Task to complete ->
Pull out every line with the word "part".
----------------------------------------
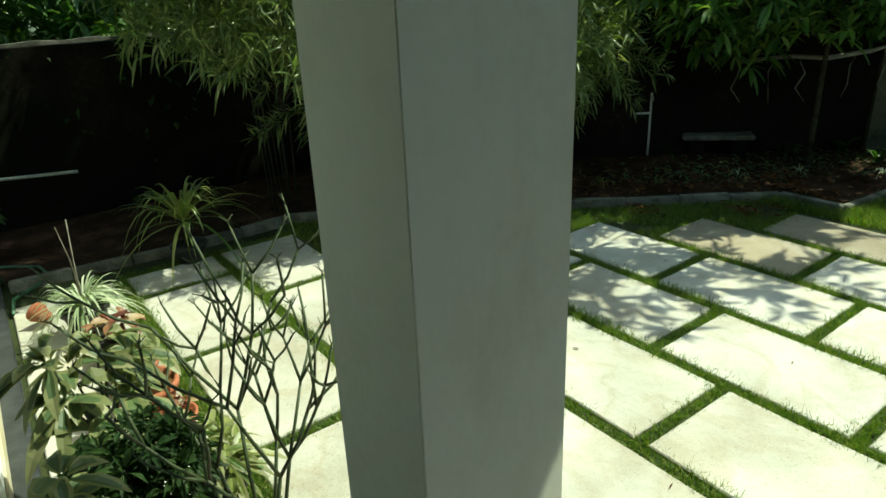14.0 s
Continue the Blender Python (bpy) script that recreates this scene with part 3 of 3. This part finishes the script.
def bamboo(at, label, culms, blobs, sprays, seed):
    """A drooping bamboo clump: arching culms, thin side branches, fans of narrow leaves."""
    r = random.Random(seed)
    tree = tagged(empty("bamboo_clump", *at), label, "bamboo", group="bamboo hedge")
    for k in range(culms):
        a = r.uniform(0, 2 * math.pi)
        b = Vector((math.cos(a), math.sin(a), 0)) * r.uniform(0.03, 0.16)
        c = Vector(blobs[k % len(blobs)][:3]) + Vector((r.uniform(-.3, .3), r.uniform(-.3, .3), r.uniform(0, .4)))
        part("culm", tube([b, b * 1.3 + Vector((0, 0, c.z * 0.45)), b.lerp(c, 0.55) + Vector((0, 0, c.z * 0.25)), c], [0.009, 0.008, 0.006, 0.003], 6), CULM, tree)
    lv = Leaves(seed + 5)
    for x, y, z, rx, ry, rz in blobs:
        for i in range(int(sprays * rx * ry * rz / 5)):
            p = rnd_way(r, -1, 1) * (r.random() ** 0.4)
            q = Vector((x + p.x * rx, y + p.y * ry, z + p.z * rz))
            out = (Vector((p.x, p.y, 0.0)).normalized() + Vector((r.uniform(-.7, .7), r.uniform(-.7, .7), r.uniform(-.45, .25)))).normalized()
            size = r.uniform(0.75, 1.1)
            for k in range(6):
                w = out + Vector((r.uniform(-.5, .5), r.uniform(-.5, .5), r.uniform(-.5, .4)))
                lv.whorl(q + out * 0.05 * k + Vector((0, 0, -0.006 * k * k)), w, r.randint(4, 7), 0.185 * size, 0.023 * size, 0.28, 0.75)
    lv.done("crown", LEAF_BAMBOO, tree)
    return tree


# Some high masses are added above the view to keep sun off the wall.
bamboo((-3.0, -2.35, 0.03), "drooping bamboo clump with pale narrow leaves", 9,
       [(.35, -.68, 1.75, .50, .45, .42), (.75, -.1, 1.60, .50, .55, .45), (.2, -.1, 2.3, .85, .9, .6), (.0, -.75, 2.35, .7, .55, .5), (.75, .6, 1.50, .5, .5, .5), (-.3, .3, 2.9, .8, .9, .6), (.45, .25, 1.12, .30, .38, .30), (.9, .2, 2.1, .5, .6, .45), (.45, -.35, 1.45, .35, .4, .35), (-.9, -.85, 2.6, .5, .6, .35), (-.9, -1.5, 2.95, .6, .6, .5), (-1.0, -2.1, 3.15, .6, .7, .5), (.35, .15, .85, .25, .3, .25), (-.85, .2, 2.5, .6, 1.1, .5), (-.9, 1.0, 2.2, .5, .9, .5), (-.4, .2, 1.7, .5, .8, .5), (.35, .75, 2.5, .6, .6, .5)], 1450, 51)
bamboo((-2.75, -0.75, 0.03), "drooping bamboo clump with dense narrow leaves", 9,
       [(.75, -.4, 1.5, .55, .6, .5), (.7, .4, 1.35, .6, .55, .55), (.3, -.3, 2.2, .85, .8, .6), (.6, .6, 2.1, .7, .7, .55), (-.2, .2, 2.9, .8, .9, .6), (1.0, .05, 1.2, .38, .4, .38), (.85, 1.0, 1.15, .45, .45, .45), (.3, 1.3, 1.4, .5, .5, .5), (.2, .7, 1.2, .6, .6, .4), (-.5, .8, 2.3, .7, .9, .6), (-.5, .3, 1.6, .6, .9, .5), (.9, .5, 2.5, .6, .6, .4)], 1450, 61)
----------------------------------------
Finished answer ->
Continue the Blender Python (bpy) script that recreates this scene with part 3 of 3. This part finishes the script.
        part("culm", tube([b, b * 1.3 + Vector((0, 0, c.z * 0.45)), b.lerp(c, 0.55) + Vector((0, 0, c.z * 0.25)), c], [0.009, 0.008, 0.006, 0.003], 6), CULM, tree)